Que tal? Repito: de R$ 55 bilhões, em 2021,
para R$ 40 bilhões em 2022.
Explique ao credor da União — cujo direito
a receber transitou em julgado — que os Poderes da República se articulam por
um desembolso, em 22, bem menor que o de 21. E o convença de que a gambiarra
caloteira tem motivação virtuosa, pois pretenderia preservar o teto de gastos
que os preservadores destelharam — e não garantir espaço fiscal para os custos
de uma campanha eleitoral que vai para muito além dos dinheiros necessários ao
novo Bolsa Família.
Convença-o, aliás, de que não se tratará de
pedalada clássica: rolar adiante mais ou menos R$ 50 bilhões de gastos
obrigatórios e, no lugar, abrigar outras despesas. Tirar R$ 50 bilhões da
frente — recursos destinados ao pagamento de dívidas, ato que não resulta em
votos — para ter campo fiscal livre não somente à ampliação do programa social,
como à difusão de obras paroquiais Brasil adentro: pedalada fiscal eleitoreira.
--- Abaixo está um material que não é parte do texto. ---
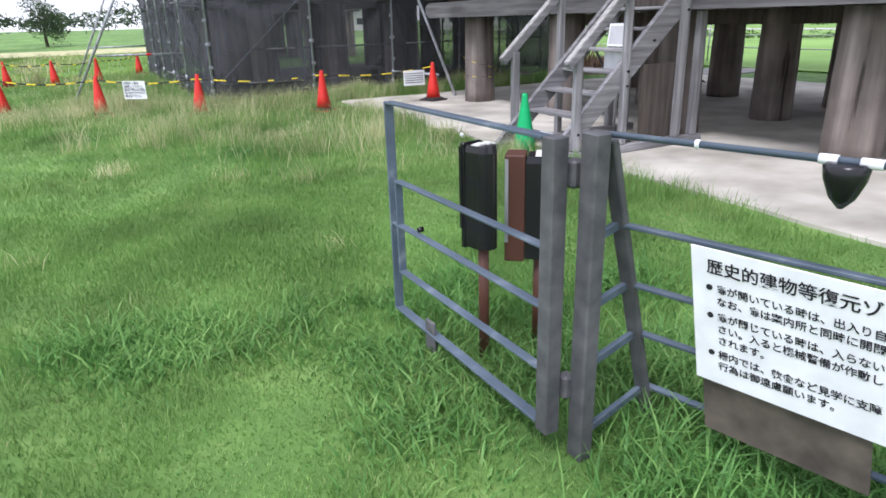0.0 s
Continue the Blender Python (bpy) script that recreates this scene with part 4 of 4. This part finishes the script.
# ---- plank storehouse across the lawn ----
def plank_store(x0, x1, y0, depth, cx, east):
    y1 = y0 + depth
    h = thing("plank_storehouse", ((x0 + x1) / 2, (y0 + y1) / 2, 0), "grey-brown plank storehouse raised on round pillars with a shingle roof", "storehouse")
    z0, z1 = 1.35, 4.0
    for k in range(11):
        za = z0 + 0.24 * k
        part("plank", B(x0, x1, y0, y0 + 0.1, za, za + 0.232, 0.01), M["plank_x"], h)
    part("wall", B(x0, x0 + 0.1, y0 + 0.101, y1, z0, z1), M["log_y"], h)
    part("wall", B(x1 - 0.1, x1, y0 + 0.101, y1, z0, z1), M["grey_y"], h)
    part("wall", B(x0 + 0.101, x1 - 0.101, y1 - 0.1, y1, z0, z1), M["log_x"], h)
    for x in (x0 + 0.1, cx - 1.15, cx + 1.15, x1 - 0.1):
        part("post", B(x - 0.17, x + 0.17, y0 - 0.06, y0 - 0.001, z0, z1, 0.01), M["grey_z"], h)
    for yy in (y0 + 0.2, y0 + depth / 3, y0 + 2 * depth / 3, y1 - 0.2):
        part("post", B(x1 + 0.001, x1 + 0.07, yy - 0.2, yy + 0.2, z0, z1, 0.01), M["whitened"], h, "pale post")
    for s in (-1, 1):
        part("door_leaf", B(cx + (s - 1) * 0.43 + 0.01, cx + (s + 1) * 0.43 - 0.01, y0 - 0.05, y0 - 0.002, z0 + 0.25, z1 - 0.4, 0.01), M["grey_z"], h, "grey plank door leaf")
    part("sill", B(x0 - 0.3, x1 + 0.3, y0 - 0.35, y1 + 0.35, z0 - 0.22, z0 - 0.002, 0.02), M["grey_x"], h)
    n = 0
    for i in range(4):
        for j in range(4):
            o = link(new("pillar", pillars[n % 4]), h)
            o.matrix_basis = Matrix.Translation((x0 + 0.2 + (x1 - x0 - 0.4) * i / 3, y0 + 0.2 + (depth - 0.4) * j / 3, 0)) @ Matrix.Diagonal((0.9, 0.9, (z0 - 0.225) / 1.46, 1))
            n += 1
    ez, rz, ov = 3.75, 6.9, 1.3
    cy = (y0 + y1) / 2
    for s in (0, 1):
        ya = (y0 - ov) if s == 0 else (y1 + ov)
        for k in range(9):
            f0, f1 = k / 9, (k + 1) / 9 + 0.02
            pa, pb = ya + (cy - ya) * f0, ya + (cy - ya) * f1
            za, zb = ez + (rz - ez) * f0 + 0.03, ez + (rz - ez) * f1
            part("shingle_course", slab(bmesh.new(), [(x0 - ov, pa, za), (x1 + east, pa, za), (x1 + east, pb, zb), (x0 - ov, pb, zb)], 0.06), M["shingle"], h)
    for x in (x0 - ov, x1 + east):
        for ya in (y0 - ov, y1 + ov):
            part("bargeboard", BM((x, ya, ez), (x, cy, rz), 0.08, 0.28), M["grey_y"], h, "pale grey bargeboard")
    for x in (x0, x1):
        g = bmesh.new()
        poly(g, [(x, y0, z1), (x, y1, z1), (x, cy, rz - 0.2)])
        bmesh.ops.solidify(g, geom=g.faces[:], thickness=0.08)
        part("gable", g, M["grey_y"], h)
    for k in range(22):
        x = x0 - ov + 0.2 + k * (x1 - x0 + ov + east - 0.4) / 21
        part("rafter", BM((x, y0 - ov + 0.05, ez - 0.14), (x, y0 + 0.1, ez - 0.14 + (ov + 0.05) * 0.6), 0.09, 0.11), M["post_dark"], h)
        part("rafter_end", B(x - 0.046, x + 0.046, y0 - ov + 0.025, y0 - ov + 0.048, ez - 0.2, ez - 0.08), M["grey_x"], h)
    for s in (-0.5, 0.5):
        part("stair_stringer", BM((cx + s, y0 - 1.3, 0.05), (cx + s, y0 - 0.35, 1.9), 0.07, 0.16), M["grey_z"], h)
    for k in range(5):
        part("stair_tread", B(cx - 0.46, cx + 0.46, y0 - 1.2 + 0.17 * k, y0 - 1.0 + 0.17 * k, 0.2 + 0.22 * k, 0.24 + 0.22 * k), M["grey_x"], h)
    return h


plank_store(-15.4, -7.0, 37.5, 8.0, -10.75, 2.1)
far_green = copy_thing(green, pose(-11.6, 36.0, 0, 0, 0, 5))
tagged(far_green, "green plastic traffic cone beside the far stairs")


# ---- country beyond ----
def leaves(n, centre, radii, size, seed, clumps=14):
    """Loose leaves gathered in clumps within an ellipsoid, with gaps."""
    rng = np.random.RandomState(seed)
    c = rng.normal(size=(clumps, 3))
    c /= np.linalg.norm(c, axis=1)[:, None]
    c *= rng.uniform(0.35, 0.85, (clumps, 1))
    pick = rng.randint(0, clumps, n)
    off = rng.normal(size=(n, 3)) * 0.2
    p = (c[pick] + off) * np.array(radii) + np.array(centre)
    a = rng.normal(size=(n, 3))
    b = rng.normal(size=(n, 3))
    a *= (size / np.linalg.norm(a, axis=1))[:, None]
    b *= (size * 0.6 / np.linalg.norm(b, axis=1))[:, None]
    return np.stack([p - a, p + a, p + b], axis=1)


def shrub(name, x, y, w, h, seed, label, material, n=2500, size=0.07, z0=0.0, stem=True):
    t = thing(name, (x, y, z0), label, "tree" if name == "tree" else "bush")
    if stem:
        bm = bmesh.new()
        rnd = random.Random(seed)
        tube(bm, (x, y, z0 - 0.05), (x, y, z0 + h * 0.55), 0.035 * h, 0.015 * h, 7)
        for k in range(5):
            a = rnd.uniform(0, 6.28)
            tube(bm, (x, y, z0 + h * (0.2 + 0.07 * k)), (x + 0.3 * w * math.cos(a), y + 0.3 * w * math.sin(a), z0 + h * rnd.uniform(0.55, 0.85)), 0.014 * h, 0.005 * h, 5)
        part("trunk", bm, M["bark"], t)
    me = tris("crown", leaves(n, (x, y, z0 + h * 0.55), (w / 2, w / 2, h * 0.5), size, seed), material)
    link(new("crown", me), t)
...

Tranquilize-o, afinal, mostrando que esses
R$ 50 bilhões retirados do caminho — para que passem Rogério Marinho e Tarcísio
de Freitas — poderão ser pagos logo, fora do teto, em decorrência de acertos
entre as partes, mas desde que o sujeito ou ente credor do Estado, cujo direito
foi reconhecido e é inapelável, aceite negociar nos termos muito restritos
definidos pelo devedor. Faça-o olhar para esse remendo de possibilidade e
avaliar se mais provável do que receber o seu um dia não será, de R$ 50 bilhões
em R$ 50 bilhões, institucionalizarmos uma bola de neve.
Hein?
Entrevistei ontem, na rádio CBN, o relator da matéria na Comissão Especial, o deputado Hugo Motta, e lhe perguntei se não seria incoerente defender a constitucionalização da pedalada fiscal depois de haver votado contra Dilma Rousseff num processo de impeachment que tinha como fundamento técnico a prática de pedalada fiscal. Não quero fulanizar, contudo. Difícil é achar quem não se enrole ante a questão. Né, Lira?